Mask Squeeze (Facial Barotrauma)


Mask squeeze (mask barotrauma or facial barotrauma) results from a failure to equalize the air space created between your mask and face. In most cases this is a relatively benign injury. It tends to be more common in new divers. Blockages of nose — such as congestion or nose clips — will interfere with mask equalization.

Mechanisms of Injury

As with your sinuses and ears, you must also equalize the air space in your mask as you descend. Failure to equalize by adding air to the space in the mask (by exhaling through your nose), can create unequal pressure between the air space in the mask and the vascular pressure within the blood vessels of the face. The pressure difference can result in various degrees of facial barotrauma, which is an injury to the soft tissues of the face contained within the mask. Imagine your face in a suction cup.


You will likely feel a suction effect over the affected area. The negative pressure over the soft tissues beneath the mask (upper cheeks, nose, lower forehead, eyelids and eyeballs) will cause engorgement of the blood vessels. The result ranges from mild discomfort to pain. After it is resolved by properly equalizing the mask or ascending to the surface, you may show some swelling in the affected area and red, brown, or purple spots (petechiae), particularly on your eyelids.

In some cases, subconjunctival petechiae or hemorrhage (blood from burst vessels) appears in the white of the eye. Visual disturbances are rare, but they are a sign of a more severe compromise and require immediate medical evaluation.

subconjunctival petechiae and hemorrhage from mask barotrauma
Subconjunctival petechiae and hemorrhage from mask barotrauma

During the healing process, blood will change color from the initial bright red to a darker red, then greenish, then yellowish before the eye returns to its standard white color. This healing is a natural process that corresponds with how your body metabolizes the blood.


Unless you are experiencing eye pain or visual problems, there is no treatment for facial barotrauma except time.
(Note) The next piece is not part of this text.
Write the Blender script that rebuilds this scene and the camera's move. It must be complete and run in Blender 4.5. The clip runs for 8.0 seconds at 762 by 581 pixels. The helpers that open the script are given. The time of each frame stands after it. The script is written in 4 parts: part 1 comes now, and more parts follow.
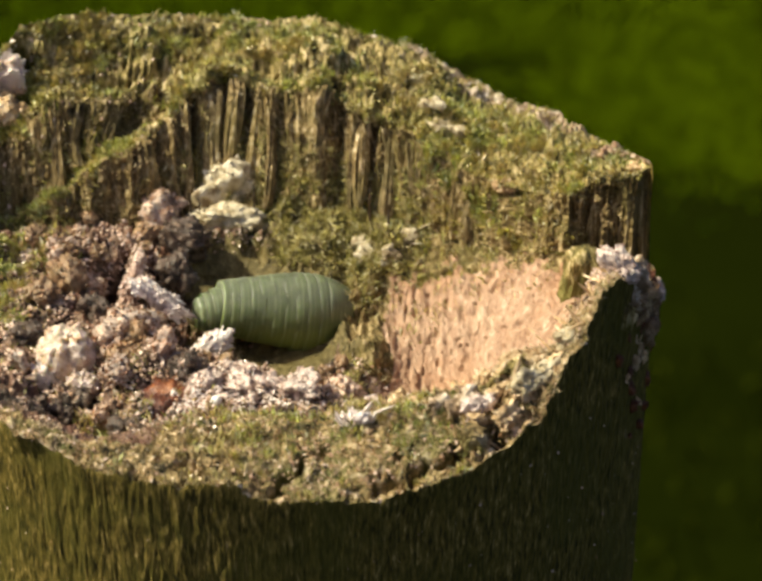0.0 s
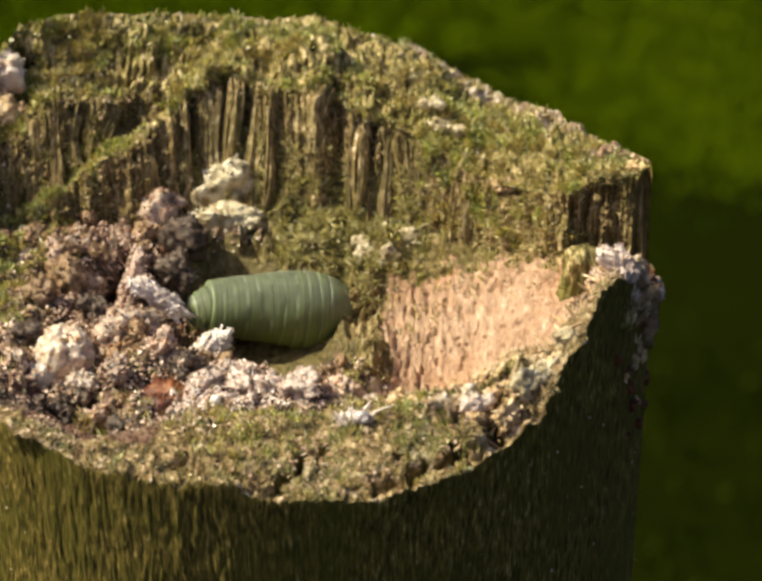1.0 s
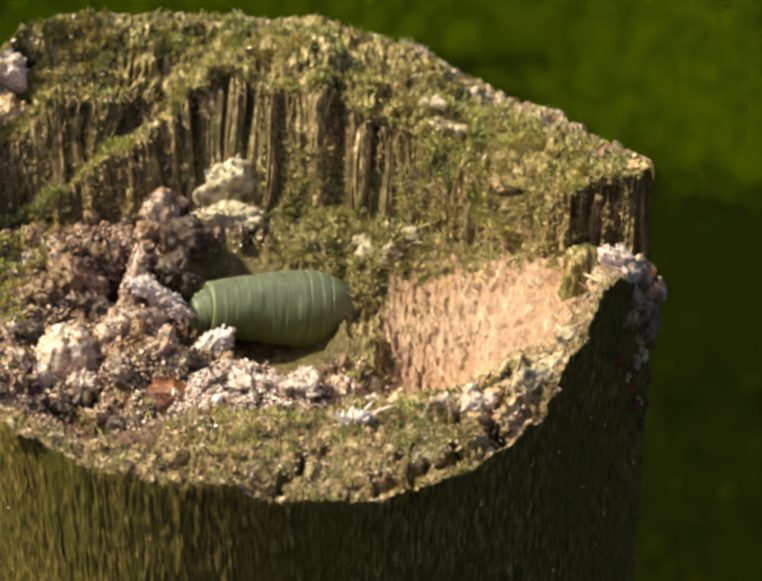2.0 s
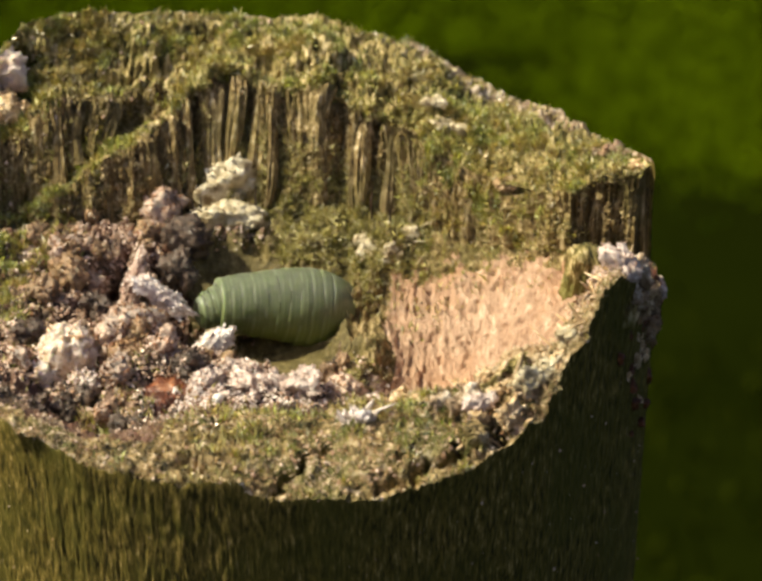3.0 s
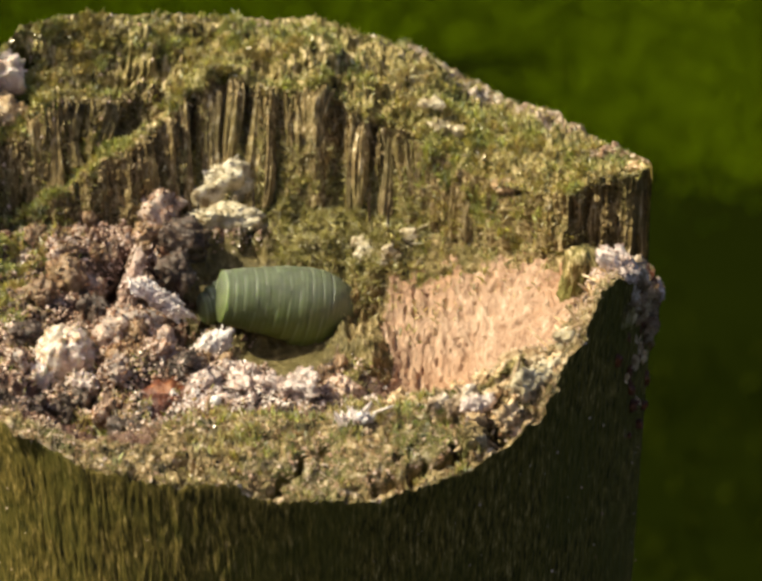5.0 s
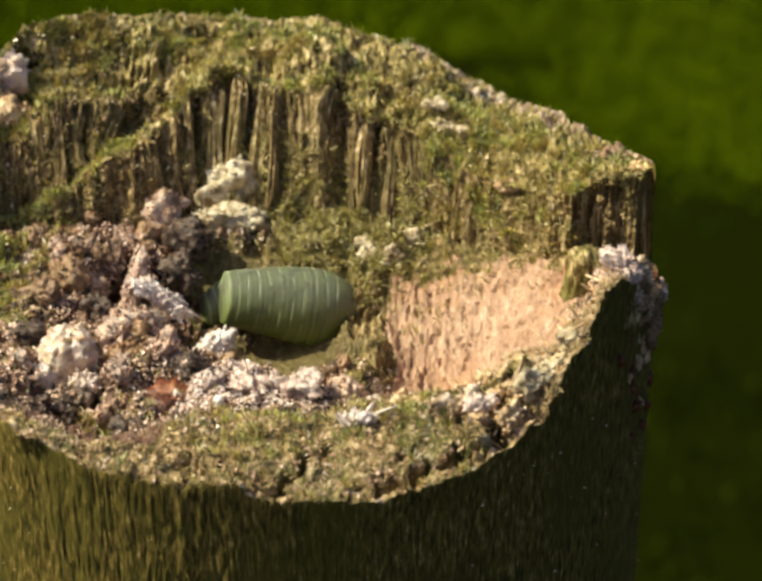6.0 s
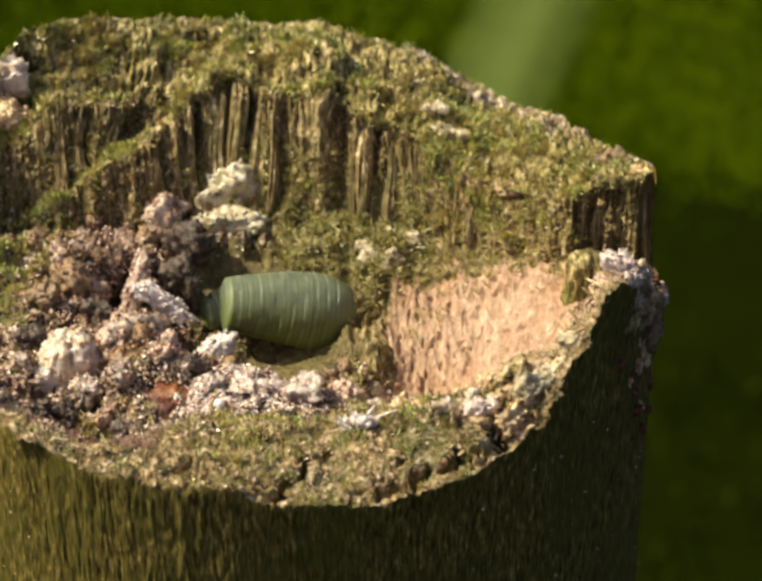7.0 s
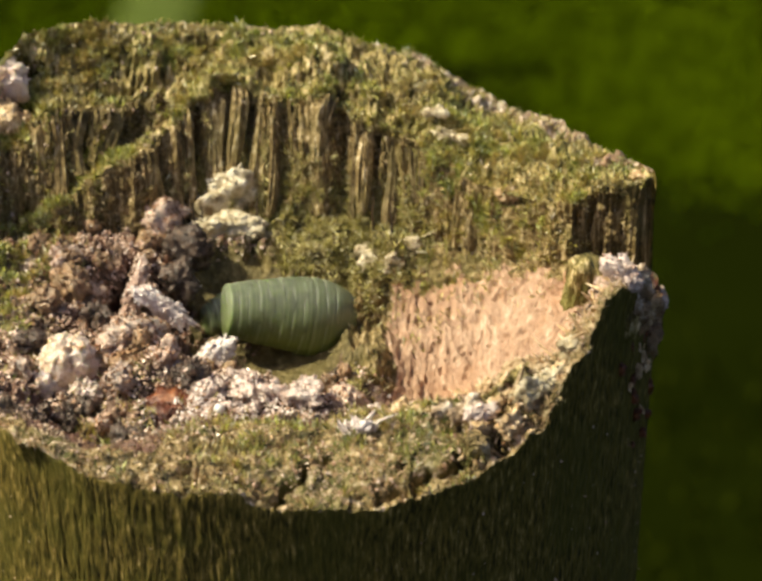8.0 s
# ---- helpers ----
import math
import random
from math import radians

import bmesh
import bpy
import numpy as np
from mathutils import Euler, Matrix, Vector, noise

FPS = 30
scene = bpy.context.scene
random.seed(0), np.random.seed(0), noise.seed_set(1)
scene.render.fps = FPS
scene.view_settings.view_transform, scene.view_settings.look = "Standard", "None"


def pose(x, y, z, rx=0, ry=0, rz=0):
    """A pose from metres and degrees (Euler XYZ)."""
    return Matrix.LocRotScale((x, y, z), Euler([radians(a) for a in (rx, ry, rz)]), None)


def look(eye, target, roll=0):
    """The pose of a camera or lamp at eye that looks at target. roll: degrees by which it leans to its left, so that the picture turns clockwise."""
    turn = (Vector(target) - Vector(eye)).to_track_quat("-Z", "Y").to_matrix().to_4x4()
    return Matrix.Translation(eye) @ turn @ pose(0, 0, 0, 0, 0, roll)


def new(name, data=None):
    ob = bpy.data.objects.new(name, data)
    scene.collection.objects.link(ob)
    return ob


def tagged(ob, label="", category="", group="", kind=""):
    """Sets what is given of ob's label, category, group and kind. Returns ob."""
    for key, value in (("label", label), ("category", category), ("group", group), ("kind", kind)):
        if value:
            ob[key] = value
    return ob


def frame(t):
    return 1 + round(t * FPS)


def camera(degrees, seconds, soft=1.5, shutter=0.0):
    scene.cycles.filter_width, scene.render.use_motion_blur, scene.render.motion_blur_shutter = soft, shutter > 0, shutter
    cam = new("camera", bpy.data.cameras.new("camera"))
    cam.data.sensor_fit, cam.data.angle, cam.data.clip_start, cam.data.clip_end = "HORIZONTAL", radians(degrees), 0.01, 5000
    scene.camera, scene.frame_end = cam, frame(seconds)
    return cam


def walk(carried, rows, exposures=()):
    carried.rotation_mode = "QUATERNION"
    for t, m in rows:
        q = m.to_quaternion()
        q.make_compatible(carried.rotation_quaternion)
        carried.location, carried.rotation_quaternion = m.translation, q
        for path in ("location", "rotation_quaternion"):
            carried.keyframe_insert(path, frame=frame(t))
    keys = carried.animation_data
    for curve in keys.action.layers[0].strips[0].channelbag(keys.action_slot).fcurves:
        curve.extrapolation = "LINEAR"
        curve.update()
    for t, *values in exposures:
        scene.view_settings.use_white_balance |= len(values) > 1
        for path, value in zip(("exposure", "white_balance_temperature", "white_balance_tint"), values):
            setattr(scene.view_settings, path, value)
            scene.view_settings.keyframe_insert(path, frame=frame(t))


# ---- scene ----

Because it is essentially a bruise, your body will eventually reabsorb the blood.

If you have eye pain or visual disturbances such as blurred vision or loss of part of the visual field, or feel blood that has accumulated/layered (hyphema) in colored part of your eye (iris), see your physician or an eye specialist immediately. These symptoms are infrequent in mask squeeze. With routine healing, and depending on the extent of the injury, the symptoms of mask squeeze can take up to two weeks or more to resolve. You will probably look worse than you’d like before it gets better. Your body needs to reabsorb the blood and fluid. These are gravity-dependent, meaning they will spread downward on your face.

Who Gets Mask Squeeze?

It is most common in new divers. They tend to be overwhelmed by all the skills they need to remember, such as buoyancy control and equalization of their ears and sinuses, while adjusting to an unfamiliar environment. Experienced divers are not immune to mask squeeze. They tend to get it when they are concentrating on a new activity or focusing on a task that diverts their attention from clearing their mask. Changing to a new mask or a low-volume mask may also lead to mask squeeze because the diver may not be accustomed to when to add air. Poor-fitting masks or other factors, such as facial hair, may lead to problems with equalizing. 


The solution to preventing mask squeeze is to remember to keep your nasal passageways open during descent by blowing small amounts of air through your nose every time you equalize your ears. By exhaling through your nose and using a properly fitted mask, you will minimize the risk of facial barotrauma. A mask should fit comfortably against your face. You should be able to achieve an appropriate seal by gently placing the mask on your face and inhaling through your nose.

The mask should seal to your face and not fall off even without the mask strap in place. It is not unusual for a small amount of leakage to occur while diving, especially if you have facial hair. Exhaling through your nose and tilting your face towards the surface while cracking the lower seal of the mask will generally remove any unwanted water from your mask. This technique will also keep the air space between the mask and your face adequately

Implications in Diving

For the Diver

  • Call the DAN hotline for recommendations if you think you suffered a mask squeeze.
  • You can consider a return to diving if a physician determines that the risk of further injury is minimal and manageable.

For the Dive Operator

  • Call the DAN hotline for recommendations. As the expedition’s leader, you have a duty of care if they got injured during your trip.
  • Offer the diver evaluation by a medical professional.
  • Don’t worry about referring them to a doctor with dive medicine experience. Any doctor should be able to help.

For the Physician

  • Provide symptomatic treatment.
  • Assess for vision deficiencies.
  • Assess ears and vestibular function. Mask squeeze injuries could also present with ear or sinus barotraumas.
    • Vertigo, nystagmus or hearing loss might be suggestive of inner-ear barotrauma. If present, discourage your patient from further diving until cleared by a specialist.
  • Consider recommending no further diving until swelling and inflammation have resolved, and the diver understands and shows competency on how to properly equalize air spaces (ears, sinuses, and mask). 

Fitness to Dive

Do not dive until recommended by your physician. Assess why the problem occurred and address each factor. Consider contacting a dive instructor to address preventing future injuries.